In this companion volume to the two-part NOVA television special by the same title, astrophysicist Neil deGrasse Tyson and astronomy writer Donald Goldsmith attempt to cram 14 billion years of history into 300 pages. The result of this audacious exercise is a surprising and engrossing book, one that far surpasses the droning tone of so many astronomy texts. Starting (of course) with the Big Bang and ending with the search for extraterrestrial life, the authors synthesize the results of several scientific fields to present a sort of cosmological consilience. They also emphasize the scientific method and its inherent skepticism as the only way to understand such mysteries as dark matter, stellar formation, and the origin of life on Earth. Although several books are published each year that provide overviews of various branches of science, what's different about this one is the accessible tone of the writing. The authors use mild humor throughout to keep readers going in difficult sections; for instance, when assessing the question of why we live during the rare time when the amounts of dark and not-dark energy are roughly equal in the universe, they relate that cosmologist Michael Turner calls the situation the "'Nancy Kerrigan problem,' in honor of the Olympic figure skater, who asked... 'Why me? Why now?'" Combining 21st-century astronomy, astrobiology, astrochemistry, and other disciplines, Origins is a fine guidebook with which to journey "back to the beginning of everything." --Therese Littleton
"Distills complex science in clear and lively prose."—Scientific American Book Club
Origins explores cosmic science's stunning new insights into the formation and evolution of our universe—of the cosmos, of galaxies and galaxy clusters, of stars within galaxies, of planets that orbit those stars, and of different forms of life that take us back to the first three seconds and forward through three billion years of life on Earth to today's search for life on other planets.

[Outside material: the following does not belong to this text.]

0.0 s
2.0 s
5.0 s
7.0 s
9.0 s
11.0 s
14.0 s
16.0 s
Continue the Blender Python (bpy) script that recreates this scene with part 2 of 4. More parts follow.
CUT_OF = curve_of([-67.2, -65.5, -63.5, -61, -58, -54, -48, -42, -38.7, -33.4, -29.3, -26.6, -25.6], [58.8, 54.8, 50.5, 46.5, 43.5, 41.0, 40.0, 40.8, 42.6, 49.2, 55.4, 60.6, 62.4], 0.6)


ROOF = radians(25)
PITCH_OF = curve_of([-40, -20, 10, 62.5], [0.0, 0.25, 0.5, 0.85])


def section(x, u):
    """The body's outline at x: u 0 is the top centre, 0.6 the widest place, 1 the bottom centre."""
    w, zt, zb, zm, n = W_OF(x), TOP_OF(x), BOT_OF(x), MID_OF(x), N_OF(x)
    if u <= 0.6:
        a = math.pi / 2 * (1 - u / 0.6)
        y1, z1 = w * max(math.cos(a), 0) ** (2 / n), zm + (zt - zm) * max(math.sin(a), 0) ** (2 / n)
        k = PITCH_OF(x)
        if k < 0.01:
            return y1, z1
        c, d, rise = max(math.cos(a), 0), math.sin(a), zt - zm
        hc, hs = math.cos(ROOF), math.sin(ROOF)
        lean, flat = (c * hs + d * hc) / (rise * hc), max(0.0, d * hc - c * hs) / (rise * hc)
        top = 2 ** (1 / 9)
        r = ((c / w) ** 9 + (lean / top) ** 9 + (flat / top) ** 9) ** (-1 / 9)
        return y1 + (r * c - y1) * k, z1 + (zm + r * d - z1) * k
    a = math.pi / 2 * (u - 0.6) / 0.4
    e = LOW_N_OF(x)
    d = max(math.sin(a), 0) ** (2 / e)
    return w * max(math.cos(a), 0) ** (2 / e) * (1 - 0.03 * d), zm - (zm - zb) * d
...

Drawing on the current cross-pollination of geology, biology, and astrophysics, Origins explains the thrilling daily breakthroughs in our knowledge of the universe from dark energy to life on Mars to the mysteries of space and time and makes "the astonishing astronomical discoveries of recent years come alive" (Michael D. Lemonick).
Distilling complex science in clear and lively prose, co-authors Neil deGrasse Tyson and Donald Goldsmith conduct a galvanizing tour of the cosmos revealing what the universe has been up to while turning part of itself into us. "The most informative, congenial and accessible general look at cosmology to come along since Carl Sagan's Cosmos 27 years ago," says Publishers Weekly. "The tone is informational, aimed at high clarity, and laced with giddy humor…general readers of every stripe will benefit from the authors' sophisticated, deeply knowledgeable presentation. If the casual book buyer purchases one science book this year, this should be the one." 32 pages of color illustrations.